* **What is asked**
Return each line of the records holding the string "with".

========

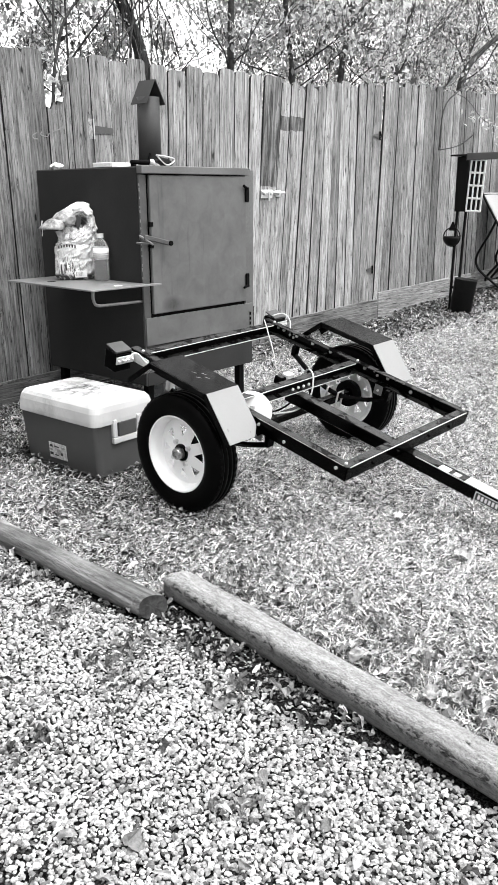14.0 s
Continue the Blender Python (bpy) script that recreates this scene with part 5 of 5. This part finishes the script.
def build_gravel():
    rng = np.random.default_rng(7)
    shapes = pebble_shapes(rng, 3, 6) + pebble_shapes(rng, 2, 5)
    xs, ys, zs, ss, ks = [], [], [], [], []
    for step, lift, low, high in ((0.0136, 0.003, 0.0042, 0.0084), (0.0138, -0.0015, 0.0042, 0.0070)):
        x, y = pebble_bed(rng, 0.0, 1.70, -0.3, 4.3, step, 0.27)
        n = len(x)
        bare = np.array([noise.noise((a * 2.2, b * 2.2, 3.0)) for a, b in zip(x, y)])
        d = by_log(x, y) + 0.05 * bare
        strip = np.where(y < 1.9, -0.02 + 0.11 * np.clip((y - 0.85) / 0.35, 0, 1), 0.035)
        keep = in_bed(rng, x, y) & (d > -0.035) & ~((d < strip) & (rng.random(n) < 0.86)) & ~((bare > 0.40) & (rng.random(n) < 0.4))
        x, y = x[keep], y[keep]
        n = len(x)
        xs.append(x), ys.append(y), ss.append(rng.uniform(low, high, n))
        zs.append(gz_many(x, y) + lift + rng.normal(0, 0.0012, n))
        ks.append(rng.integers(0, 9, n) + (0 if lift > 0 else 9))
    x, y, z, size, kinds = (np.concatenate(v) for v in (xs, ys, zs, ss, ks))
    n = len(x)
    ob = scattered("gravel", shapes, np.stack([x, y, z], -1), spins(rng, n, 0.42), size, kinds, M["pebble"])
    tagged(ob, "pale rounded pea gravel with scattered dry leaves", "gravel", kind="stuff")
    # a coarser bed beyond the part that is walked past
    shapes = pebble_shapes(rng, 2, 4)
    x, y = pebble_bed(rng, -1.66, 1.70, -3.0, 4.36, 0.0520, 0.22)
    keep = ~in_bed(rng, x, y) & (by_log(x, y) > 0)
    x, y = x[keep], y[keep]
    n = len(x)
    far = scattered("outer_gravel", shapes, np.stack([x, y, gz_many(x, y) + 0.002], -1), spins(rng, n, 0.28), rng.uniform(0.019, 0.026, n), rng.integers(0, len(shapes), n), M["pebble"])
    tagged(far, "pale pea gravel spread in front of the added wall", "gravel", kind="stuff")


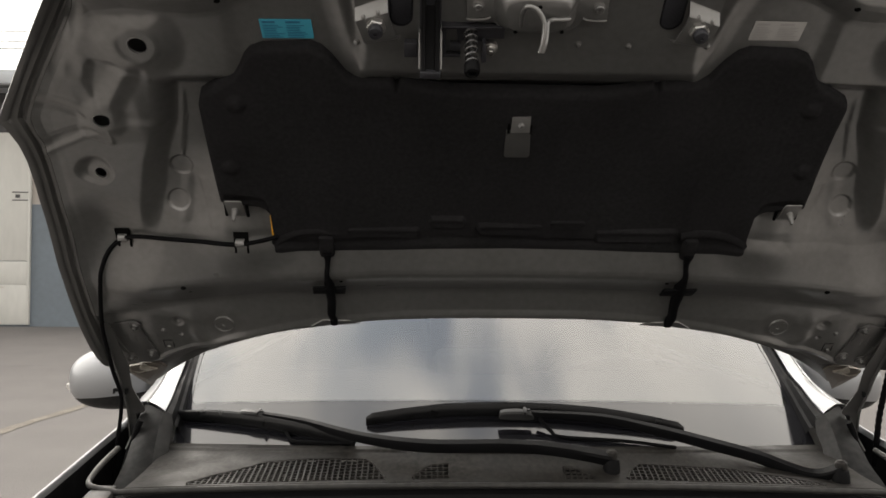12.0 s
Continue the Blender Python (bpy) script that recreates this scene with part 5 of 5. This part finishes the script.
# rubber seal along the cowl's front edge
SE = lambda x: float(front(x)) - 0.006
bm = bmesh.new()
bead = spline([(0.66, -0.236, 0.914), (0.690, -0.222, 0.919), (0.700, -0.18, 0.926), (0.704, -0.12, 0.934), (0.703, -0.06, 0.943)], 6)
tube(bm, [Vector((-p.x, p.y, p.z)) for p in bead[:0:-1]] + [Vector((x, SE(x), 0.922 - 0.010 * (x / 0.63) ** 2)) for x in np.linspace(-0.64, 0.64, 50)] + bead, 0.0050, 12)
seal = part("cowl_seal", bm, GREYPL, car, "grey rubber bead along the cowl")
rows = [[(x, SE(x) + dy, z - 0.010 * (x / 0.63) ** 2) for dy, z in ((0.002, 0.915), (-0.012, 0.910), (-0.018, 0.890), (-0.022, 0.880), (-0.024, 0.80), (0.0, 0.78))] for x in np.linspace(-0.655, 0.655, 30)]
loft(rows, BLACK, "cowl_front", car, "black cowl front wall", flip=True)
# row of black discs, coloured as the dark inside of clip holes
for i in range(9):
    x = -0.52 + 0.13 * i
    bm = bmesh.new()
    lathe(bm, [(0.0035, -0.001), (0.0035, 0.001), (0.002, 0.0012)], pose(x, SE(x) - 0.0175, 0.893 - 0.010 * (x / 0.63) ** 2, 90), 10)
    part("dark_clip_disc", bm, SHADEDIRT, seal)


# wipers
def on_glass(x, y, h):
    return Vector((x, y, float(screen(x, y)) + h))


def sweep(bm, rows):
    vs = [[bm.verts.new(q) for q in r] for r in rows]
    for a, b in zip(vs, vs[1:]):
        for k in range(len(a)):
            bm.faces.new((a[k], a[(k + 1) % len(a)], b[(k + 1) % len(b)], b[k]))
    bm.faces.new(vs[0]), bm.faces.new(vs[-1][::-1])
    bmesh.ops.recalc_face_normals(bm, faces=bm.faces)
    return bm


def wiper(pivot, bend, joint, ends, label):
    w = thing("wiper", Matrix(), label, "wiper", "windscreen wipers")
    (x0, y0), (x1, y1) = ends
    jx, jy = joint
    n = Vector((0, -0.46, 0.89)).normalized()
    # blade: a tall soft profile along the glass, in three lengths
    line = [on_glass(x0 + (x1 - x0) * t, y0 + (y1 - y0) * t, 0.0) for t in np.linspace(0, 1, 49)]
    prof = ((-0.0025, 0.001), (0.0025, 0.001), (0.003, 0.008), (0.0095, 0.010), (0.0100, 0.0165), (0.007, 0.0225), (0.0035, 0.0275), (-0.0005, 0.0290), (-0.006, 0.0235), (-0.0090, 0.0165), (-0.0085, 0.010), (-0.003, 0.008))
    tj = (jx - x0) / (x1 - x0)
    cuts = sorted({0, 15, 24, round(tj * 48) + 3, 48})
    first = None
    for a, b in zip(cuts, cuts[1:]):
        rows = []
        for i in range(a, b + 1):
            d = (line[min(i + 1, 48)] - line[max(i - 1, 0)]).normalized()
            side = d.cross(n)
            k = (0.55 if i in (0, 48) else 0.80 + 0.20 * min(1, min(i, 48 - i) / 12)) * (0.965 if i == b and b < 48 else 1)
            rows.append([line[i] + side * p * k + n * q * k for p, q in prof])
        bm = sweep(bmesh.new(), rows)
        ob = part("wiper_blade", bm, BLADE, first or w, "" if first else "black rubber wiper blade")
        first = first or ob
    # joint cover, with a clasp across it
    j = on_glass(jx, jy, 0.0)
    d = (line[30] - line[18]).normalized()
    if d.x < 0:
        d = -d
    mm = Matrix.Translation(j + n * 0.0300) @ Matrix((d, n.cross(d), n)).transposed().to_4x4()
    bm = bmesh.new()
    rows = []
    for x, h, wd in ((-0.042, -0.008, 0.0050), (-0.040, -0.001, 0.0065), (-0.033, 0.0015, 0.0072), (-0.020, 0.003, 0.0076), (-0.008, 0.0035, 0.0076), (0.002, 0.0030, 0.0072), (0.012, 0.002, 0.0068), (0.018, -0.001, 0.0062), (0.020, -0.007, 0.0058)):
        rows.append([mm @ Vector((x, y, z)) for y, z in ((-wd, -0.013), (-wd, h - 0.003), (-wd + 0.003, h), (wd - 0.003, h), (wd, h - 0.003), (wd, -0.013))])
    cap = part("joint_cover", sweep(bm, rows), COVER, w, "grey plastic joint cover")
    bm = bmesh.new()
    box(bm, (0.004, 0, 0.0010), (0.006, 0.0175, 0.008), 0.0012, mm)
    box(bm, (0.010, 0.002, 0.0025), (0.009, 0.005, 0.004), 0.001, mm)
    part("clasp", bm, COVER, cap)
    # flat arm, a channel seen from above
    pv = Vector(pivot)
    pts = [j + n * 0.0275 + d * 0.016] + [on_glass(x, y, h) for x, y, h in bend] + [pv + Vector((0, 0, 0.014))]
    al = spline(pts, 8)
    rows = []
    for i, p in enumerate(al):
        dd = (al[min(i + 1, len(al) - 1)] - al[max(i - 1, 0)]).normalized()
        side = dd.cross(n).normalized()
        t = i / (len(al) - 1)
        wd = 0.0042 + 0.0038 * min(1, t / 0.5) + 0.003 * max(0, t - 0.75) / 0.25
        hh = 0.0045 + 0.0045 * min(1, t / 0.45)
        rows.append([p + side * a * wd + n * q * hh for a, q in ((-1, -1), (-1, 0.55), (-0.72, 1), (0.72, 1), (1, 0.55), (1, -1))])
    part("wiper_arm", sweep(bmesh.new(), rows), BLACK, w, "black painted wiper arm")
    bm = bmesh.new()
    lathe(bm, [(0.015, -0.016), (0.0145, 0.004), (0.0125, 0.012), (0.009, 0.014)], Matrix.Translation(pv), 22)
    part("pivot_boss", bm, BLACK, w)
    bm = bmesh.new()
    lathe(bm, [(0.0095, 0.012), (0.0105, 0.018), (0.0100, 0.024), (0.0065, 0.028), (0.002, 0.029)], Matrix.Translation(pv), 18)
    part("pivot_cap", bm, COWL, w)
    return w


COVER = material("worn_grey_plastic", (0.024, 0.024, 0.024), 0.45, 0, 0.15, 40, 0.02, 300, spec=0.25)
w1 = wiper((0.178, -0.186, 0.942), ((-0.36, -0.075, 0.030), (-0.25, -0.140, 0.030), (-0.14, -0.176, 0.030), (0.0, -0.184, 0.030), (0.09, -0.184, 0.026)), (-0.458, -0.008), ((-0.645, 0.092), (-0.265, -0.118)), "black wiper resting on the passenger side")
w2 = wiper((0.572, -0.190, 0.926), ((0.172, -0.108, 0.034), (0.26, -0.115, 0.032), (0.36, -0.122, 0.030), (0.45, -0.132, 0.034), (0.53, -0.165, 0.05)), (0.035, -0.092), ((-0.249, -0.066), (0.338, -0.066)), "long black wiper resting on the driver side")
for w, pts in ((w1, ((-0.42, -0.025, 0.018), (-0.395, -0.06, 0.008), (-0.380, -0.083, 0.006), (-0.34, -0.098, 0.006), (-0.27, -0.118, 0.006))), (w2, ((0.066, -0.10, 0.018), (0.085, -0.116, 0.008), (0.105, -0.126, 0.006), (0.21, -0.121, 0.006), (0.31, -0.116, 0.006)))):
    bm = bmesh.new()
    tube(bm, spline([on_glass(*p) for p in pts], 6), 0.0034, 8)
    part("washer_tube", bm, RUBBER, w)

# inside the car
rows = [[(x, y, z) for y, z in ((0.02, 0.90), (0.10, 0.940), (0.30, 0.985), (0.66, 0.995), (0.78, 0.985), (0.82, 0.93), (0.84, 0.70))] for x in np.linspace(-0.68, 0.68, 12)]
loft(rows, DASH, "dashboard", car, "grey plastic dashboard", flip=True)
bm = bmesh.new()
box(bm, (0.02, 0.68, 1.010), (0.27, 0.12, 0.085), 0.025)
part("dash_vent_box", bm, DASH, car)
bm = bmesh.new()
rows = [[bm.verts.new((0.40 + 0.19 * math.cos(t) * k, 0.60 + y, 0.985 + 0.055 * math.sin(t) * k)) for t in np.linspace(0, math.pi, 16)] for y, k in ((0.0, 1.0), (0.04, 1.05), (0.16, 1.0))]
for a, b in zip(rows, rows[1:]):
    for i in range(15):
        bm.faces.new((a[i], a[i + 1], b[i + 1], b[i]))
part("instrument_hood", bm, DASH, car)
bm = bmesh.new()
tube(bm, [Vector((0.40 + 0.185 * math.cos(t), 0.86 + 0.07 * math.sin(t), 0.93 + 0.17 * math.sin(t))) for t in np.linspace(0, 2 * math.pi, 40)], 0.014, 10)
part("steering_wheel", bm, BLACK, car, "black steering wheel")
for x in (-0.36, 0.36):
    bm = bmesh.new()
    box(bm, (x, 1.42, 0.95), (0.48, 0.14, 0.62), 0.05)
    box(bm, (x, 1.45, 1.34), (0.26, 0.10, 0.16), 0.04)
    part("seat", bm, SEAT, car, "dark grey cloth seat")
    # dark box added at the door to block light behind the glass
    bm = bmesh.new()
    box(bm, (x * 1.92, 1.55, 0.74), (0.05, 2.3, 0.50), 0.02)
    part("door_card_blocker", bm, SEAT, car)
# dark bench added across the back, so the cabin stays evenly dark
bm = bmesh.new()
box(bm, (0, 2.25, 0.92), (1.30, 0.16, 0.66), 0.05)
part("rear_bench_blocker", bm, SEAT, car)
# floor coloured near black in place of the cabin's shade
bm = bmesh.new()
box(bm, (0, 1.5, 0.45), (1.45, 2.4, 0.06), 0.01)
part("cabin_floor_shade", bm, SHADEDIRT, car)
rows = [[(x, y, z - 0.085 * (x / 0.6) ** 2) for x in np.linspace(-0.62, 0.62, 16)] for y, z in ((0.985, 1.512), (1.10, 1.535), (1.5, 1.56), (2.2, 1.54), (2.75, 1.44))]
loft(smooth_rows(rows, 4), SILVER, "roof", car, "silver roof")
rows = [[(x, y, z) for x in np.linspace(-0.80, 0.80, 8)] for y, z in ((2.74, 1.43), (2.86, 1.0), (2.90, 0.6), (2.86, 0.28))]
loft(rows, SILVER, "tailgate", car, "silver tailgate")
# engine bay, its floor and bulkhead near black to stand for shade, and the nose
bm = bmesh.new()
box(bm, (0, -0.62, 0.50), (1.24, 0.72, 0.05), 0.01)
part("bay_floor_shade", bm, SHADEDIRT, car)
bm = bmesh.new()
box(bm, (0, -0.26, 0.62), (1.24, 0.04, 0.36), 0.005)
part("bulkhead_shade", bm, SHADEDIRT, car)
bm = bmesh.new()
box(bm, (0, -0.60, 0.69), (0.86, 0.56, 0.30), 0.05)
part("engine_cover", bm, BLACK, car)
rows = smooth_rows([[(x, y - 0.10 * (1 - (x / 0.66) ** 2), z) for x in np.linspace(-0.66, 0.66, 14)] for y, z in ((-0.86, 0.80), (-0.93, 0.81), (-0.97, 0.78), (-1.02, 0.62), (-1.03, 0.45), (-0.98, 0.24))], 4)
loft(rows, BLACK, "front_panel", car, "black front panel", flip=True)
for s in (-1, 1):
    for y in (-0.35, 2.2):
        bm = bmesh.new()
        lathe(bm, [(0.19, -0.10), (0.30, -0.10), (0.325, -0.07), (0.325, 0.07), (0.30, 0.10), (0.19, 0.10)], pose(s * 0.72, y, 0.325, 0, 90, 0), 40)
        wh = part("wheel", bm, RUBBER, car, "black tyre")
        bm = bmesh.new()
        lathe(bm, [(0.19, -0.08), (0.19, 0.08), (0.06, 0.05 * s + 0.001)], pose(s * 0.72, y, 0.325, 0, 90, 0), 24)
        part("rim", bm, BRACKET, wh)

========

* **Right answer**
Continue the Blender Python (bpy) script that recreates this scene with part 5 of 5. This part finishes the script.
    tagged(ob, "pale rounded pea gravel with scattered dry leaves", "gravel", kind="stuff")
Continue the Blender Python (bpy) script that recreates this scene with part 5 of 5. This part finishes the script.
    # joint cover, with a clasp across it